Y terminé de cursar la carrera, y demoré tontamente en definirla, y luego todavía estaba construyéndome. No porque no supiera cómo encajarlas piezas que tenía, sino porque al llegar al centro del rompecabezas, de pronto descubrí que esas piezas no estaban ahí. Tal vez nunca habían estado.

Y luego pasé años de malestar, de soledad, de reclusión, de búsqueda teórica, de meditación, de frustración, de depresión, de nada y de todo. Estaba cansado de la universidad, de lo que había aprendido, de la falta de trabajo en mi área. Cansado de buscar algo que no identificaba, algo que tal vez no estaba ahí. Cansado de estudiar, yo, que no paraba de leer, investigar y aprender. Cansado de pensar que podía ser algo más, cansado de creer que se podía salir de ese limbo.

Y llegué a un umbral, pero no me animé. Demoré de nuevo el llamado del alma, ese que me llevaba de nuevo al secundario, a los profesores que me marcaron, a la posibilidad de encontrar una nueva razón para mi vida. Uno de los mayores errores de mi vida.

Y después, de pronto y como por arte de magia, algunas cosas encajaron. O eso parecía. Tenía un buen trabajo y un futuro. Parecía que lo tenía todo, pero no tenía lo que quería. Como tener la llave de la felicidad, pero no tener la puerta. Como tener pies y no tener un camino. Como tener una chispa y no tener una vela.
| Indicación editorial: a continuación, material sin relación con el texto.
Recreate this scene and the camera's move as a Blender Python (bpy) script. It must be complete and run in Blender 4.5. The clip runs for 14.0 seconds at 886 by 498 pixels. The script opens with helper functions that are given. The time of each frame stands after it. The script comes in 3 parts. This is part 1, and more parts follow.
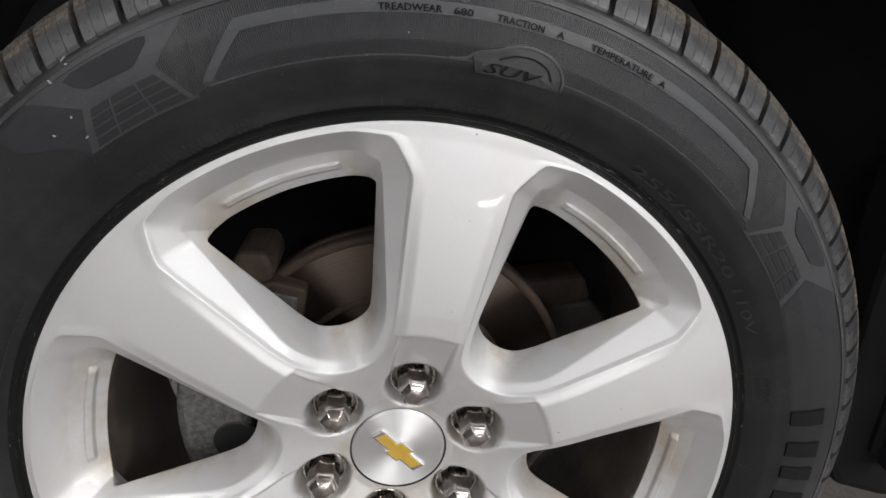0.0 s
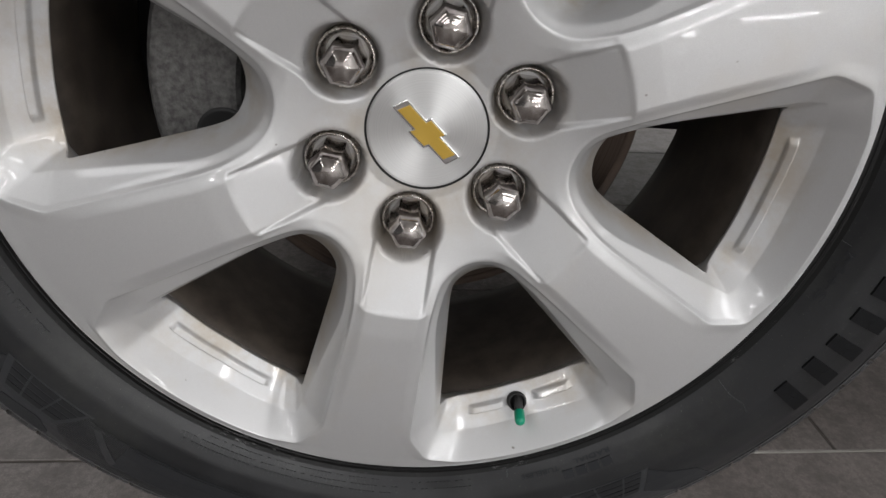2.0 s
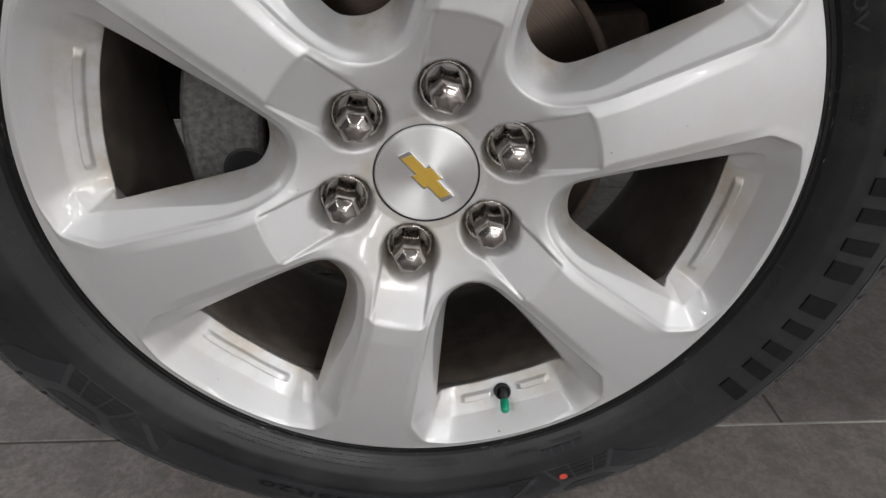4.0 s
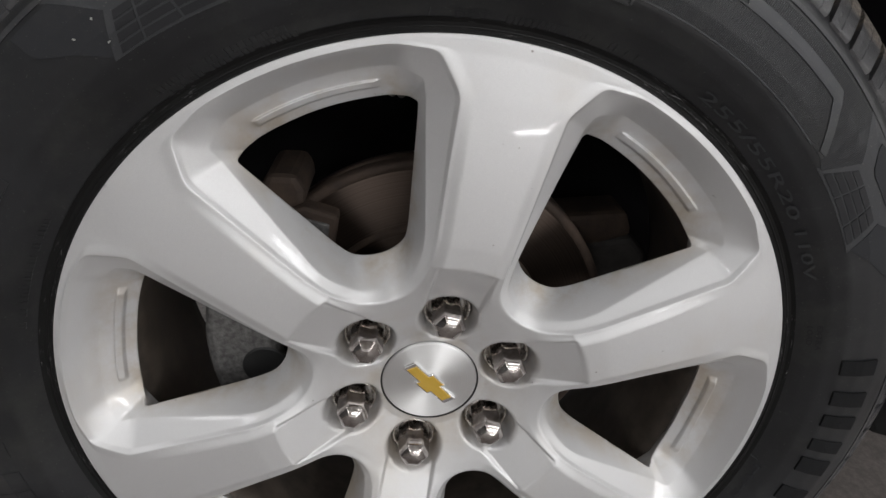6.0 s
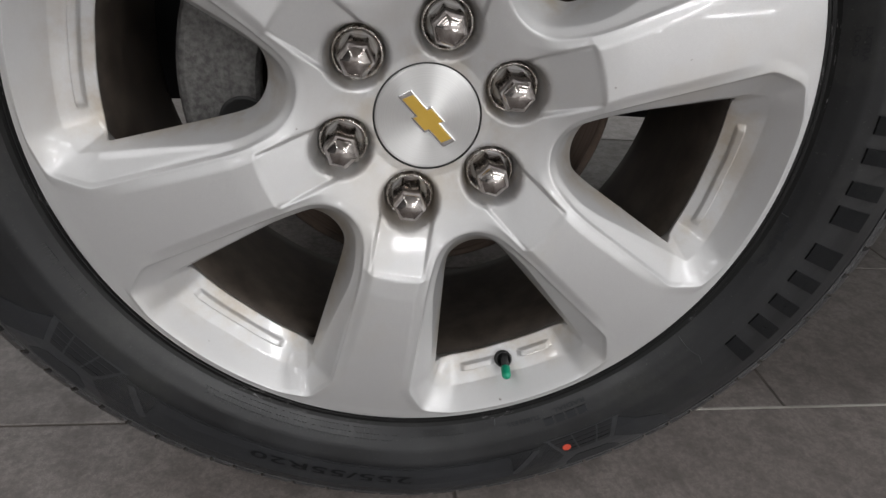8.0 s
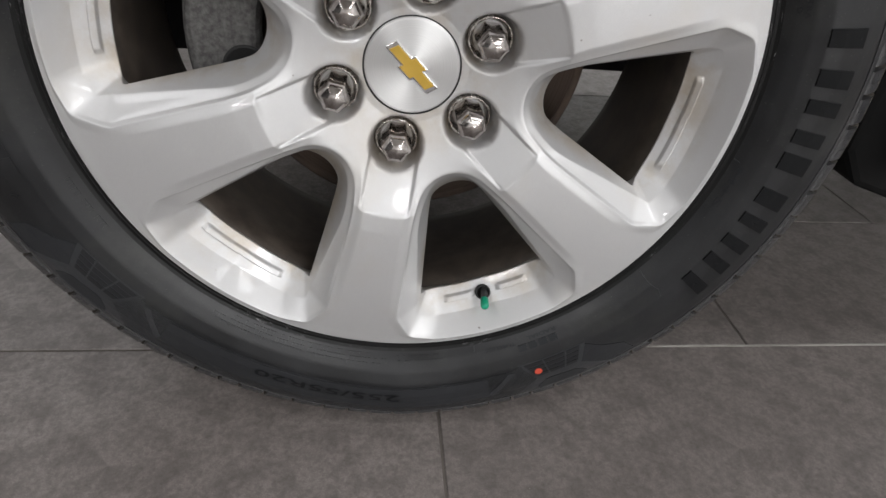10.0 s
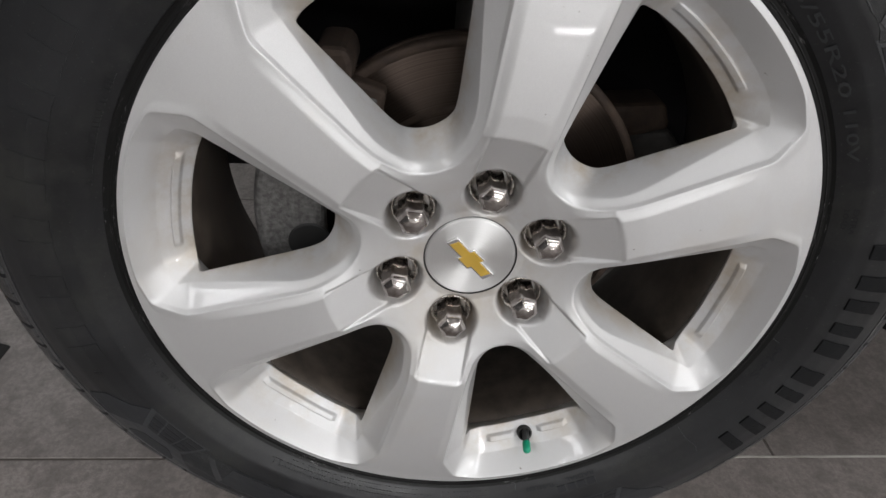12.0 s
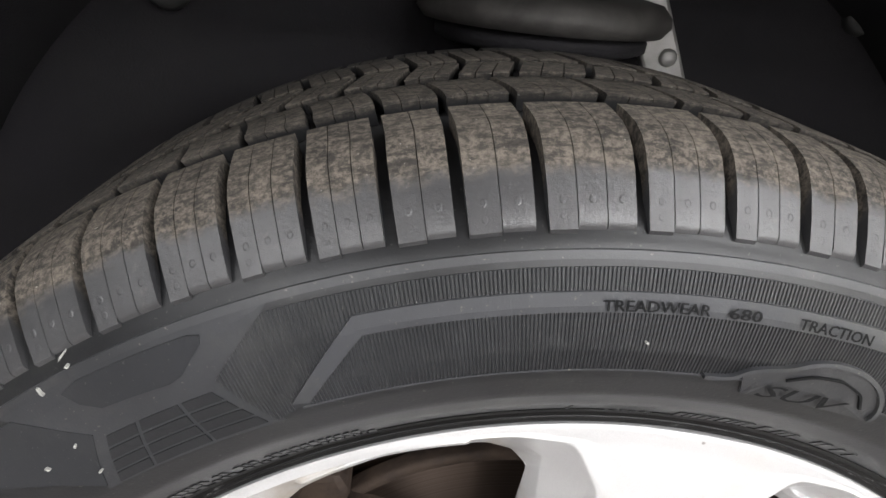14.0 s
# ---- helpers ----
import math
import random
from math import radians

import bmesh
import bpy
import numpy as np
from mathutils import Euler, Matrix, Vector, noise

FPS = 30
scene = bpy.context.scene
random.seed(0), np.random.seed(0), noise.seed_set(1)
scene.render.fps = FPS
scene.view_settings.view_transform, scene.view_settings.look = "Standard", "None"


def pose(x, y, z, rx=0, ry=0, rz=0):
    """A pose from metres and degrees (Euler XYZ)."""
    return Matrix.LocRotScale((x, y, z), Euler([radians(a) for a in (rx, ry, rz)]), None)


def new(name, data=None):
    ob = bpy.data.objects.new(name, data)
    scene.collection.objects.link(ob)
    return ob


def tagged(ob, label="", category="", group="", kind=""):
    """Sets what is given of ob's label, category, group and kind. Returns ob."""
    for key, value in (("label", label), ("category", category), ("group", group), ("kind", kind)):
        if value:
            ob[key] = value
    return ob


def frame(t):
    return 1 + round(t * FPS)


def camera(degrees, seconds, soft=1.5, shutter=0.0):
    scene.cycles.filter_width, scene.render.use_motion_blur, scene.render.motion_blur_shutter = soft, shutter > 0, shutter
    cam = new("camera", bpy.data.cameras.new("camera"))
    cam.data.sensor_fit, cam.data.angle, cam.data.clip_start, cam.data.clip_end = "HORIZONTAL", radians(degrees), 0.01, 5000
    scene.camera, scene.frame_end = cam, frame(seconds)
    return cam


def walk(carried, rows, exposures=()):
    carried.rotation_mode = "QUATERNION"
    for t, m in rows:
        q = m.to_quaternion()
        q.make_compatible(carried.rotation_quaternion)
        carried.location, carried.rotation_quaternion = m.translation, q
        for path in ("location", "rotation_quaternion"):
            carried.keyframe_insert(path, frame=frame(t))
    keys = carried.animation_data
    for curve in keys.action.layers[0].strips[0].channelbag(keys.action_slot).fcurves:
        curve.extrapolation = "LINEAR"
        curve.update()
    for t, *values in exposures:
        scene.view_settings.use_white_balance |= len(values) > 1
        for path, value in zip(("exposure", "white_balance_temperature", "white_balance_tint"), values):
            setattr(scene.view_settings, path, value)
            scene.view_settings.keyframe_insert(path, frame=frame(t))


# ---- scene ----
cam = camera(72.65, 14.0, soft=1.5)
# seconds, eye (x, y, z) in metres, yaw, pitch, roll in degrees
ROWS = [
    (0.0, -0.0177, -0.3839, 0.7181, -5.88, -20.65, -2.18),
    (0.5, -0.0115, -0.3499, 0.6724, -2.91, -21.08, -1.88),
    (1.0, -0.0098, -0.3307, 0.6250, -1.73, -23.87, -2.01),
    (1.5, -0.0098, -0.3317, 0.5625, -1.57, -26.23, -2.33),
    (2.0, -0.0081, -0.3457, 0.5025, -1.96, -28.51, -2.64),
    (2.2, -0.0053, -0.3511, 0.4920, -1.67, -29.71, -2.57),
    (2.7, -0.0070, -0.3605, 0.4856, -1.92, -31.09, -2.71),
    (3.2, -0.0128, -0.3703, 0.5138, -2.43, -32.14, -2.89),
    (3.8, -0.0194, -0.3788, 0.5662, -2.97, -32.69, -3.04),
    (4.3, -0.0194, -0.3800, 0.6027, -3.05, -32.36, -3.03),
    (4.5, -0.0202, -0.3818, 0.6217, -3.18, -32.18, -3.02),
    (5.0, -0.0099, -0.3743, 0.6635, -2.59, -30.57, -2.76),
    (5.5, -0.0216, -0.3680, 0.6898, -3.26, -28.61, -2.99),
    (6.0, -0.0317, -0.3598, 0.7073, -3.58, -27.38, -3.28),
    (6.5, -0.0351, -0.3607, 0.6798, -3.88, -26.83, -3.20),
    (7.0, -0.0337, -0.3757, 0.6246, -4.13, -27.25, -3.28),
    (7.5, -0.0296, -0.3889, 0.5647, -4.47, -28.82, -3.35),
    (8.0, -0.0270, -0.4023, 0.5191, -4.01, -29.54, -3.51),
    (8.5, -0.0288, -0.4123, 0.5096, -4.32, -30.80, -3.45),
    (8.7, -0.0279, -0.4134, 0.5132, -4.35, -31.22, -3.70),
    (9.2, -0.0245, -0.4264, 0.5096, -4.19, -31.97, -3.80),
    (9.7, -0.0184, -0.4459, 0.5202, -3.84, -32.87, -3.92),
    (10.3, -0.0144, -0.4628, 0.5430, -3.28, -33.78, -4.05),
    (10.8, -0.0197, -0.4588, 0.5628, -2.83, -34.11, -4.09),
    (11.0, -0.0255, -0.4512, 0.5672, -2.51, -34.47, -4.15),
    (11.5, -0.0452, -0.4211, 0.6044, -1.88, -34.21, -4.09),
    (12.0, -0.0608, -0.3926, 0.6738, -2.12, -33.91, -4.35),
    (12.5, -0.0657, -0.3688, 0.7349, -2.65, -31.62, -4.09),
    (13.0, -0.0755, -0.3384, 0.7584, -2.96, -27.80, -4.32),
    (13.5, -0.0825, -0.2623, 0.7935, -3.37, -26.70, -4.77),
    (14.0, -0.0860, -0.1815, 0.8202, -3.14, -25.57, -4.97),
]
walk(cam, [(t, pose(x, y, z, 90 + pitch, roll, yaw)) for t, x, y, z, yaw, pitch, roll in ROWS],
     exposures=[(0.0, 0.11), (0.5, -0.08), (1.0, -0.25), (1.5, -0.39), (2.0, -0.41), (4.0, -0.28), (5.0, -0.24), (6.0, -0.25), (6.5, -0.23), (8.0, -0.35), (8.7, -0.17), (11.0, -0.12), (11.5, -0.19), (12.2, -0.19), (13.0, -0.06), (13.5, 0.23), (14.0, 1.04)])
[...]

Y ahí me quedé, dando vueltas como un gato mientras se acomoda en una silla. Y entonces me di cuenta que podía saltar a otra silla. Y me animé. Rompí con todo lo que me ataba, fuera mío o ajeno. Rompí con preconceptos, con ideas de otros, con miedos propios, con formas de pensar que ya juntan polvo muerto. Y volví a la universidad (a otra, aclaro). Yo, que alguna vez pensé que lo universitario se había terminado, que no tenía sentido tomar otro libro, ni rendir otro examen. Yo, que alguna vez creí que todo había terminado y se quedaría así.
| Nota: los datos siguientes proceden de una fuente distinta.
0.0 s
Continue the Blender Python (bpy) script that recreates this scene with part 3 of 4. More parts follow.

Hoy abandono mi tercer nido. Hace unas horas terminé de rendir la penúltima materia del Profesorado Superior.


Me queda solamente una materia, dentro de una semana; que no es trámite, tengo que estudiar, pero como me gusta: rodeado de filósofos y pensadores. Algo saldrá: lo más difícil ya fue superado.

Y de pronto, como hace muchos, muchos años, se siente de nuevo esa picazón. Saber que no nos podemos quedar para siempre ahí adentro, aunque nos gustaría. Saber que estamos cómodos en esa cama calentita en pleno invierno, cubiertos por experiencias de amistad sincera, de compañeros y compañeras que ahora son amigos y amigas, de profesores que nos guiaron de verdad hacia las cosas que valen la pena, de lecturas a veces difíciles pero constructivas, de cátedras que cuestan pero nos hacen mejores personas y mejores profesionales.

Hacía rato que no tenía tantas ganas de quedarme. Pero hay que partir. Para que cada uno haga sus lecturas, siga construyendo sus amistades y profesiones, encuentre más cosas que valgan la pena y ahora sea el que dé esas cátedras que hacen mejores a las personas y a los profesionales.

Da gusto haber tenido tantos buenos compañeros de nido, y ahora lo que más deseo es que no nos dispersemos demasiado. Pero lo cierto es que ya estamos grandes, y no piamos para que nos den la comida en la boca. Batimos las alas para ganar una oportunidad de despegar. Y los que queremos volar en serio no vamos a tener un techo.